Tim Caldwell is an encyclopedia of cultural references. With all that material mashed in his head, he has developed an uncanny, nearly hysterical ability to leap big from high to low, leveling the playing field between classical painting and pulp fiction.
In his latest photo exhibit at Hamtramck's Café 1923, Caldwell collaborates with good buddy "Brick Wall," a painter from the Willis Gallery-era of the '80s who's protecting his anonymity for professional reasons. The pair presents musky, macabre studio shots with an intentional artifice, suggesting everything from haughty baroque portraiture to B-movie Dario Argento-style horror flicks. Employing beautiful female friends with timeless faces as their languorous chaise-loungers and femme fatales (including former Terror at the Opera bandmates Gretchen Gonzales and Faith Gazic), the guys turn out images that are at once Lover's Lane gaudy and psychologically provocative. Becoming enamored by this harem of deceitful cutie-pies and flimsy, shiftless beauties, what with their pale ennui and dangerously naive sense of self-importance, means trouble.

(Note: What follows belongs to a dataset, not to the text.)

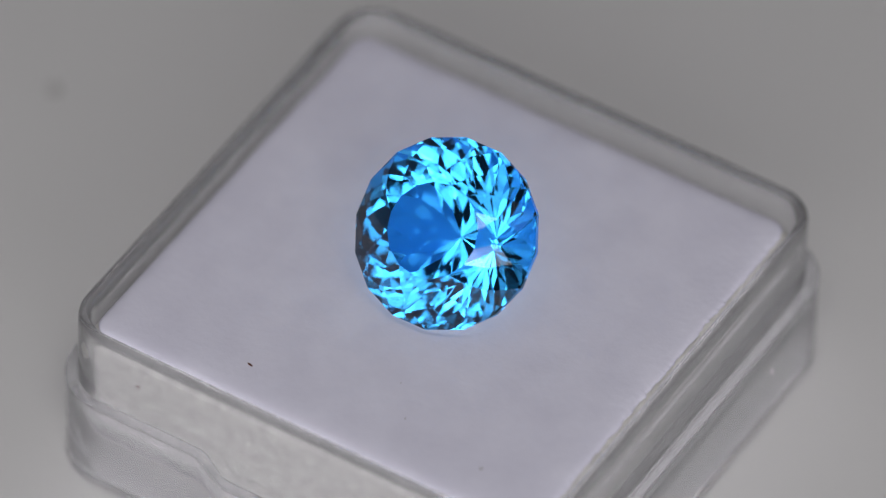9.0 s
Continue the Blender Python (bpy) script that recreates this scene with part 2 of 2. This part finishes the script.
# ---- specks of dust ----
def speck(name, label, category, at, size, turn, mat, seed, group=""):
    """A small crumb or bit of fibre, uneven, with its long axis turned about the normal of what it lies on."""
    rnd = random.Random(seed)
    bm = bmesh.new()
    bmesh.ops.create_icosphere(bm, subdivisions=2, radius=1.0)
    for v in bm.verts:
        v.co *= rnd.uniform(0.75, 1.15)
        v.co = Vector((v.co.x * size[0], v.co.y * size[1], v.co.z * size[2])) * MM
    bmesh.ops.transform(bm, matrix=Matrix.Translation(Vector(at) * MM) @ turn, verts=bm.verts)
    return tagged(part(name, bm, mat), label, category, group)


FRONT_Y = FOY - FY
specks = [
    speck("fibre", "short dark brown fibre lying on the white sheet", "fibre", (-5.4, -11.3, SHEET_Z + 0.03), (0.20, 0.075, 0.03), pose(0, 0, 0, 0, 0, -12), FIBRE, 1),
    speck("dust_or_spark", "tiny grey dust speck on the white sheet", "dust", (9.2, -11.0, SHEET_Z + 0.02), (0.09, 0.065, 0.02), pose(0, 0, 0, 0, 0, 20), DUST, 2, "dust specks on the sheet"),
    speck("dust_or_spark", "tiny grey dust speck on the white sheet", "dust", (3.8, -10.1, SHEET_Z + 0.02), (0.05, 0.04, 0.02), pose(0, 0, 0), DUST, 3, "dust specks on the sheet"),
    speck("dust_or_spark", "tiny grey dust speck on the white sheet", "dust", (2.2, -8.0, SHEET_Z + 0.02), (0.03, 0.02, 0.02), pose(0, 0, 0), DUST, 4, "dust specks on the sheet"),
    speck("crumb", "dark brown crumb against the side of the foam", "crumb", (-10.7, FRONT_Y - 0.09, -2.75), (0.12, 0.05, 0.09), pose(0, 0, 0, 0, 25, 0), FIBRE, 5, "crumbs by the foam"),
    speck("crumb", "dark brown crumb against the side of the foam", "crumb", (11.5, FRONT_Y - 0.09, -2.1), (0.05, 0.04, 0.05), pose(0, 0, 0), FIBRE, 6, "crumbs by the foam"),
    speck("glitter_grain", "grain against the side of the foam, its glint put into white", "grain", (-3.5, FRONT_Y - 0.09, -3.1), (0.10, 0.04, 0.22), pose(0, 0, 0, 0, 25, 0), GLINT_WHITE, 7, "bright grains by the foam"),
    speck("glitter_grain", "grain against the side of the foam, its glint put into white", "grain", (11.9, FRONT_Y - 0.09, -2.5), (0.09, 0.04, 0.09), pose(0, 0, 0), GLINT_WHITE, 8, "bright grains by the foam"),
    speck("glitter_grain", "grain against the side of the foam, its glint put into white", "grain", (FOX + FX + 0.08, 1.9, -5.9), (0.04, 0.07, 0.09), pose(0, 0, 0), GLINT_WHITE, 9, "bright grains by the foam"),
    speck("glitter_grain", "grain against the side of the foam, its glint put into white", "grain", (FOX + FX + 0.08, -4.0, -2.8), (0.04, 0.10, 0.07), pose(0, 0, 0), GLINT_WHITE, 10, "bright grains by the foam"),
    speck("glitter_grain", "grain against the side of the foam, its glint put into white", "grain", (FOX + FX + 0.08, 4.8, -6.4), (0.04, 0.06, 0.06), pose(0, 0, 0), GLINT_WHITE, 11, "bright grains by the foam"),
    # the spark on the tray wall, put into a white speck
    speck("dust_or_spark", "pale speck clinging to the clear tray wall, its spark put into white", "dust", (OX + HALF + 0.98, 8.8, -6.7), (0.04, 0.09, 0.10), pose(0, 0, 0), GLINT_WHITE, 12),
]

# a faint ring mark on the table, standing in for camera sensor dust
bm = bmesh.new()
for r0, r1, n in ((0.0, 0.09, 20), (0.32, 0.38, 28)):
    ring = [[bm.verts.new((r * math.cos(k * math.tau / n) * MM, r * 1.38 * math.sin(k * math.tau / n) * MM, h)) for k in range(n)] for r, h in ((max(r0, 0.01), 0.00002), (r1, 0.00001))]
    for k in range(n):
        bm.faces.new((ring[0][k], ring[0][(k + 1) % n], ring[1][(k + 1) % n], ring[1][k]))
mark = part("spot", bm, SENSOR_DUST)
mark.location = (-22.67 * MM, 24.44 * MM, FLOOR * MM)
tagged(mark, "small faint ring of camera sensor dust, laid on the table", "spot")


def motions():
    rows = [(t, pose(0, play * MM, 0, 0, 0, a)) for t, a, play in TURN]
    for thing in (box, foam, stone, *specks):
        walk(thing, rows)


motions()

"Samurai Moon" deals in the sort of epic moral crises common with main characters of that cinematic genre, an individual at odds in a fast-changing society. "Brick" and Caldwell fashion a warrior princess who alternately shields herself from her prey while aggressively confronting the blade head on. Blinded by her own fear, she's afraid to face what's in front of her, so she masquerades with false pride that could be the death of her.
The exhibit showcases the breadth of Brick and Caldwell's experience with traditional, infared and digital photography. Although Caldwell insists this art isn't about asking "How did they do that?" you can't help but enjoy the unusual results. Without any hint of shadow or sheen, "Samurai Moon" is shot to appear so flat as to make the warrior's silver dagger look white and paper-thin, leading you to wonder about the power that weapon wields — can it do some damage or not? A line of thick cherry-red paint, matching the princess' lipstick and kimono, oozes from under her mask. It's not meant to look like real blood but to intimate the suffering associated with the act of bleeding. The scene recalls old movies that use exquisite theatrical backdrops rather than real locations as an environment, and also reads much like an opium-enhanced wood block print or an artfully executed movie poster.
Another work, "Parallel Dimensions," runs a couple of story lines, offering open-ended narratives for you to dissect and reconstitute. A troubled woman stares at what could either be her reflection in a mirror or a doppelgänger in a window. Off to the right, through a thin veil of milky plastic, her naked body displays evidence of a tragic event. Is she thinking of jumping or has she already? The amusement is figuring out what's happened, who's real and what "real" even means. Maybe one figure represents the spirit and the other flesh, but nothing quite makes sense. The gray "ghost" is transparent, but displays evidence of an arterial system. "Parallel Dimensions" exercises the intuition. Our perception of what transpires in this world is a result of sensing rather than knowing.
For two men with so many ideas of their own, it's a wonder they collaborate so well, Brick supplying his painterly eye and Caldwell bringing props (Civil War bayonet, fur pelt, etc.). At the café, an installation to attract passers-by sits in the front window. The fur-covered baby's casket chained to a stroller might just be weird shit someone threw out and these guys salvaged, but it will also be your first signal that interpreting objects as symbols and searching for visual puns (i.e., "from the cradle to the grave") can pay off here, and be loads of fun. You have very few days left to check out what other wonders can be pulled out of their hats (One caveat: You may have to stand on a table to see the magic; the art's hung way too high).